[Dataset rows]
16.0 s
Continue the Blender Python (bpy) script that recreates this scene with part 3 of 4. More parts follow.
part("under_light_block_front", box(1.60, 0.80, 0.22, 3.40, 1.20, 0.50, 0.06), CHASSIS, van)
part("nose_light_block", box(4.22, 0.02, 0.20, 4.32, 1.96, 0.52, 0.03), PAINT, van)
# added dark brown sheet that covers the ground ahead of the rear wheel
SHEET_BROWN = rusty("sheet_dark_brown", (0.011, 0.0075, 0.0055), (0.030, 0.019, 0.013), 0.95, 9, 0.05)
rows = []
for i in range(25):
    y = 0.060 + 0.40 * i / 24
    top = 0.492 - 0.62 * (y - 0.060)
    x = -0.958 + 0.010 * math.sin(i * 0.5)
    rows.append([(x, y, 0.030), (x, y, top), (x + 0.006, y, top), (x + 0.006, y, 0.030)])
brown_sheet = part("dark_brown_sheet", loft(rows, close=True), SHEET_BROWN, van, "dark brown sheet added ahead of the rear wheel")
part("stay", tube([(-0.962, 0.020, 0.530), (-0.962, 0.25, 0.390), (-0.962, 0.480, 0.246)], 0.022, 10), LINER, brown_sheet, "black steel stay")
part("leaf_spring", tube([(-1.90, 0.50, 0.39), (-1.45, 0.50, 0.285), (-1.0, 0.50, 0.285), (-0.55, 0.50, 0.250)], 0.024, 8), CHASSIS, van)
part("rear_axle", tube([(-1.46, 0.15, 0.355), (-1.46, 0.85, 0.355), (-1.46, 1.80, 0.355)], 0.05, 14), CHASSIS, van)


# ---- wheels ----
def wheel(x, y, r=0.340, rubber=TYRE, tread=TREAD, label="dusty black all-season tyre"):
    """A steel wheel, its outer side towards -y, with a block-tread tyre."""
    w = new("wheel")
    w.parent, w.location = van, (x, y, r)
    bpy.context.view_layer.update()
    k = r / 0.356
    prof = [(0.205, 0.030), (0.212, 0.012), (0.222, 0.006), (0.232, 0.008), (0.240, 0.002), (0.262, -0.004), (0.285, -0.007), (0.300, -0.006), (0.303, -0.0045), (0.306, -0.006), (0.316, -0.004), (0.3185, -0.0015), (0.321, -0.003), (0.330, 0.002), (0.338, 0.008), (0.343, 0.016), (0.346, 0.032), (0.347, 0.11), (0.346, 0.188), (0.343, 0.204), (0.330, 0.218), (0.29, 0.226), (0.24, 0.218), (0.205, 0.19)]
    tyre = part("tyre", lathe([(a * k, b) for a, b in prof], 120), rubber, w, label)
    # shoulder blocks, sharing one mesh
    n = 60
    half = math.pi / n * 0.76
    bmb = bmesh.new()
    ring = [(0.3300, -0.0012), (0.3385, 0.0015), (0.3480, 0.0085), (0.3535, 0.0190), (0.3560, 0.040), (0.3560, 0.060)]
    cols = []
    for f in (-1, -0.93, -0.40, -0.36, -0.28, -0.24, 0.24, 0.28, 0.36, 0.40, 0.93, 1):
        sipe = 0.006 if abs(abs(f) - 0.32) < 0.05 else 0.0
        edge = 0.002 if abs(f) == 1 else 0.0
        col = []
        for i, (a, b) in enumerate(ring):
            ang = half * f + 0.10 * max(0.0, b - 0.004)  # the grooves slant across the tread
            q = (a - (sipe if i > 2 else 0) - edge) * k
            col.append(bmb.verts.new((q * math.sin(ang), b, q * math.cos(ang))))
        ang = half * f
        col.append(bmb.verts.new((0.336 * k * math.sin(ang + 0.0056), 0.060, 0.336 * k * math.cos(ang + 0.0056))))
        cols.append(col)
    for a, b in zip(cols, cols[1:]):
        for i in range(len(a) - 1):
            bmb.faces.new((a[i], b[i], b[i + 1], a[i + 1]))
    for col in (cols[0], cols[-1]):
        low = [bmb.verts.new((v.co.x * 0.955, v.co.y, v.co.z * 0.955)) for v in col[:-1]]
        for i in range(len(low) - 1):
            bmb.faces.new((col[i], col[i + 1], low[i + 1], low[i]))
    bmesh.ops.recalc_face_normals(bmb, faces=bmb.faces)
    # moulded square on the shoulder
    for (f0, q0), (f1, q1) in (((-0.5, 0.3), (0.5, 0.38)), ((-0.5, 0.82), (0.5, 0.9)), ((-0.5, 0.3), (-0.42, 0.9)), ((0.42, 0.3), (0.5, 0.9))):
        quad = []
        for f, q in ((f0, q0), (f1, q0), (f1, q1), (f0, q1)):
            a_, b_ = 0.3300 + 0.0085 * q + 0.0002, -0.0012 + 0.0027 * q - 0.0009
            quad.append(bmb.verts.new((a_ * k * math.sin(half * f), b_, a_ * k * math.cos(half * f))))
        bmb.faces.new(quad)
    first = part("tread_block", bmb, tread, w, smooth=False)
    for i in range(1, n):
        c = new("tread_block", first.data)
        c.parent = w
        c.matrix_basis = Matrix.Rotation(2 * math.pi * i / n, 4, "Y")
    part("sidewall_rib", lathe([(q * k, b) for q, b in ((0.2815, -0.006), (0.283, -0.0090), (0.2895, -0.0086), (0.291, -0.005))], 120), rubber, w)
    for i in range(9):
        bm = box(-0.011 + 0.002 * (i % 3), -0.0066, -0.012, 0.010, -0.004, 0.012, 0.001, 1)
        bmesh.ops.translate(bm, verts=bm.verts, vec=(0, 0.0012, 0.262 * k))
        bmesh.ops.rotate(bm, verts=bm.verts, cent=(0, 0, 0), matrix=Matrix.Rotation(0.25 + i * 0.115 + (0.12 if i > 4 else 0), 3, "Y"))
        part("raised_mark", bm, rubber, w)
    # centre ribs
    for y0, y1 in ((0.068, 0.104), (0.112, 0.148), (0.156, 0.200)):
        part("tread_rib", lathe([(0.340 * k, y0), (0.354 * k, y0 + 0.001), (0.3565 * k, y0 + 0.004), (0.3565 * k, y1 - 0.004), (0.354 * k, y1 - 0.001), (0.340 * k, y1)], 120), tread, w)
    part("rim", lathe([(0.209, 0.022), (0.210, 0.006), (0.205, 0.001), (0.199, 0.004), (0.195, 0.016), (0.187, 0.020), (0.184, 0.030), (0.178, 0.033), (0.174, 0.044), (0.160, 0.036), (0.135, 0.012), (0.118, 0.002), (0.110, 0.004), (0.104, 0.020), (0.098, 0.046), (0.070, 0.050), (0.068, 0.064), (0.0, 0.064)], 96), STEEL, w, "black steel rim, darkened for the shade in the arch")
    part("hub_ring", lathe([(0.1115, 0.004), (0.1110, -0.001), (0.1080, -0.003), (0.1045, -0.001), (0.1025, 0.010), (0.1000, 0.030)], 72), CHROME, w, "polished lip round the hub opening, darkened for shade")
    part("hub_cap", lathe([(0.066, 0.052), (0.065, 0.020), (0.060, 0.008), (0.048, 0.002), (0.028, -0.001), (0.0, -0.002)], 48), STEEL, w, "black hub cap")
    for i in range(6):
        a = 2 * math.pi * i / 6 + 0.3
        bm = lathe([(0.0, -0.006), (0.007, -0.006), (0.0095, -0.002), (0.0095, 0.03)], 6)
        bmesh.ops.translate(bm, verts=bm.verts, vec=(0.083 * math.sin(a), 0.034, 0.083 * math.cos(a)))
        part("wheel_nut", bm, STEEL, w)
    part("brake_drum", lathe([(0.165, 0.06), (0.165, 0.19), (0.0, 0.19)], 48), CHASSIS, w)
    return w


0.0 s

• [REQUEST]
Write out the full listing exactly as given.

• [TASK RESULT]
16.0 s
Continue the Blender Python (bpy) script that recreates this scene with part 3 of 4. More parts follow.
part("under_light_block_front", box(1.60, 0.80, 0.22, 3.40, 1.20, 0.50, 0.06), CHASSIS, van)
part("nose_light_block", box(4.22, 0.02, 0.20, 4.32, 1.96, 0.52, 0.03), PAINT, van)
# added dark brown sheet that covers the ground ahead of the rear wheel
SHEET_BROWN = rusty("sheet_dark_brown", (0.011, 0.0075, 0.0055), (0.030, 0.019, 0.013), 0.95, 9, 0.05)
rows = []
for i in range(25):
    y = 0.060 + 0.40 * i / 24
    top = 0.492 - 0.62 * (y - 0.060)
    x = -0.958 + 0.010 * math.sin(i * 0.5)
    rows.append([(x, y, 0.030), (x, y, top), (x + 0.006, y, top), (x + 0.006, y, 0.030)])
brown_sheet = part("dark_brown_sheet", loft(rows, close=True), SHEET_BROWN, van, "dark brown sheet added ahead of the rear wheel")
part("stay", tube([(-0.962, 0.020, 0.530), (-0.962, 0.25, 0.390), (-0.962, 0.480, 0.246)], 0.022, 10), LINER, brown_sheet, "black steel stay")
part("leaf_spring", tube([(-1.90, 0.50, 0.39), (-1.45, 0.50, 0.285), (-1.0, 0.50, 0.285), (-0.55, 0.50, 0.250)], 0.024, 8), CHASSIS, van)
part("rear_axle", tube([(-1.46, 0.15, 0.355), (-1.46, 0.85, 0.355), (-1.46, 1.80, 0.355)], 0.05, 14), CHASSIS, van)


# ---- wheels ----
def wheel(x, y, r=0.340, rubber=TYRE, tread=TREAD, label="dusty black all-season tyre"):
    """A steel wheel, its outer side towards -y, with a block-tread tyre."""
    w = new("wheel")
    w.parent, w.location = van, (x, y, r)
    bpy.context.view_layer.update()
    k = r / 0.356
    prof = [(0.205, 0.030), (0.212, 0.012), (0.222, 0.006), (0.232, 0.008), (0.240, 0.002), (0.262, -0.004), (0.285, -0.007), (0.300, -0.006), (0.303, -0.0045), (0.306, -0.006), (0.316, -0.004), (0.3185, -0.0015), (0.321, -0.003), (0.330, 0.002), (0.338, 0.008), (0.343, 0.016), (0.346, 0.032), (0.347, 0.11), (0.346, 0.188), (0.343, 0.204), (0.330, 0.218), (0.29, 0.226), (0.24, 0.218), (0.205, 0.19)]
    tyre = part("tyre", lathe([(a * k, b) for a, b in prof], 120), rubber, w, label)
    # shoulder blocks, sharing one mesh
    n = 60
    half = math.pi / n * 0.76
    bmb = bmesh.new()
    ring = [(0.3300, -0.0012), (0.3385, 0.0015), (0.3480, 0.0085), (0.3535, 0.0190), (0.3560, 0.040), (0.3560, 0.060)]
    cols = []
    for f in (-1, -0.93, -0.40, -0.36, -0.28, -0.24, 0.24, 0.28, 0.36, 0.40, 0.93, 1):
        sipe = 0.006 if abs(abs(f) - 0.32) < 0.05 else 0.0
        edge = 0.002 if abs(f) == 1 else 0.0
        col = []
        for i, (a, b) in enumerate(ring):
            ang = half * f + 0.10 * max(0.0, b - 0.004)  # the grooves slant across the tread
            q = (a - (sipe if i > 2 else 0) - edge) * k
            col.append(bmb.verts.new((q * math.sin(ang), b, q * math.cos(ang))))
        ang = half * f
        col.append(bmb.verts.new((0.336 * k * math.sin(ang + 0.0056), 0.060, 0.336 * k * math.cos(ang + 0.0056))))
        cols.append(col)
    for a, b in zip(cols, cols[1:]):
        for i in range(len(a) - 1):
            bmb.faces.new((a[i], b[i], b[i + 1], a[i + 1]))
    for col in (cols[0], cols[-1]):
        low = [bmb.verts.new((v.co.x * 0.955, v.co.y, v.co.z * 0.955)) for v in col[:-1]]
        for i in range(len(low) - 1):
            bmb.faces.new((col[i], col[i + 1], low[i + 1], low[i]))
    bmesh.ops.recalc_face_normals(bmb, faces=bmb.faces)
    # moulded square on the shoulder
    for (f0, q0), (f1, q1) in (((-0.5, 0.3), (0.5, 0.38)), ((-0.5, 0.82), (0.5, 0.9)), ((-0.5, 0.3), (-0.42, 0.9)), ((0.42, 0.3), (0.5, 0.9))):
        quad = []
        for f, q in ((f0, q0), (f1, q0), (f1, q1), (f0, q1)):
            a_, b_ = 0.3300 + 0.0085 * q + 0.0002, -0.0012 + 0.0027 * q - 0.0009
            quad.append(bmb.verts.new((a_ * k * math.sin(half * f), b_, a_ * k * math.cos(half * f))))
        bmb.faces.new(quad)
    first = part("tread_block", bmb, tread, w, smooth=False)
    for i in range(1, n):
        c = new("tread_block", first.data)
        c.parent = w
        c.matrix_basis = Matrix.Rotation(2 * math.pi * i / n, 4, "Y")
    part("sidewall_rib", lathe([(q * k, b) for q, b in ((0.2815, -0.006), (0.283, -0.0090), (0.2895, -0.0086), (0.291, -0.005))], 120), rubber, w)
    for i in range(9):
        bm = box(-0.011 + 0.002 * (i % 3), -0.0066, -0.012, 0.010, -0.004, 0.012, 0.001, 1)
        bmesh.ops.translate(bm, verts=bm.verts, vec=(0, 0.0012, 0.262 * k))
        bmesh.ops.rotate(bm, verts=bm.verts, cent=(0, 0, 0), matrix=Matrix.Rotation(0.25 + i * 0.115 + (0.12 if i > 4 else 0), 3, "Y"))
        part("raised_mark", bm, rubber, w)
    # centre ribs
    for y0, y1 in ((0.068, 0.104), (0.112, 0.148), (0.156, 0.200)):
        part("tread_rib", lathe([(0.340 * k, y0), (0.354 * k, y0 + 0.001), (0.3565 * k, y0 + 0.004), (0.3565 * k, y1 - 0.004), (0.354 * k, y1 - 0.001), (0.340 * k, y1)], 120), tread, w)
    part("rim", lathe([(0.209, 0.022), (0.210, 0.006), (0.205, 0.001), (0.199, 0.004), (0.195, 0.016), (0.187, 0.020), (0.184, 0.030), (0.178, 0.033), (0.174, 0.044), (0.160, 0.036), (0.135, 0.012), (0.118, 0.002), (0.110, 0.004), (0.104, 0.020), (0.098, 0.046), (0.070, 0.050), (0.068, 0.064), (0.0, 0.064)], 96), STEEL, w, "black steel rim, darkened for the shade in the arch")
    part("hub_ring", lathe([(0.1115, 0.004), (0.1110, -0.001), (0.1080, -0.003), (0.1045, -0.001), (0.1025, 0.010), (0.1000, 0.030)], 72), CHROME, w, "polished lip round the hub opening, darkened for shade")
    part("hub_cap", lathe([(0.066, 0.052), (0.065, 0.020), (0.060, 0.008), (0.048, 0.002), (0.028, -0.001), (0.0, -0.002)], 48), STEEL, w, "black hub cap")
    for i in range(6):
        a = 2 * math.pi * i / 6 + 0.3
        bm = lathe([(0.0, -0.006), (0.007, -0.006), (0.0095, -0.002), (0.0095, 0.03)], 6)
        bmesh.ops.translate(bm, verts=bm.verts, vec=(0.083 * math.sin(a), 0.034, 0.083 * math.cos(a)))
        part("wheel_nut", bm, STEEL, w)
    part("brake_drum", lathe([(0.165, 0.06), (0.165, 0.19), (0.0, 0.19)], 48), CHASSIS, w)
    return w


0.0 s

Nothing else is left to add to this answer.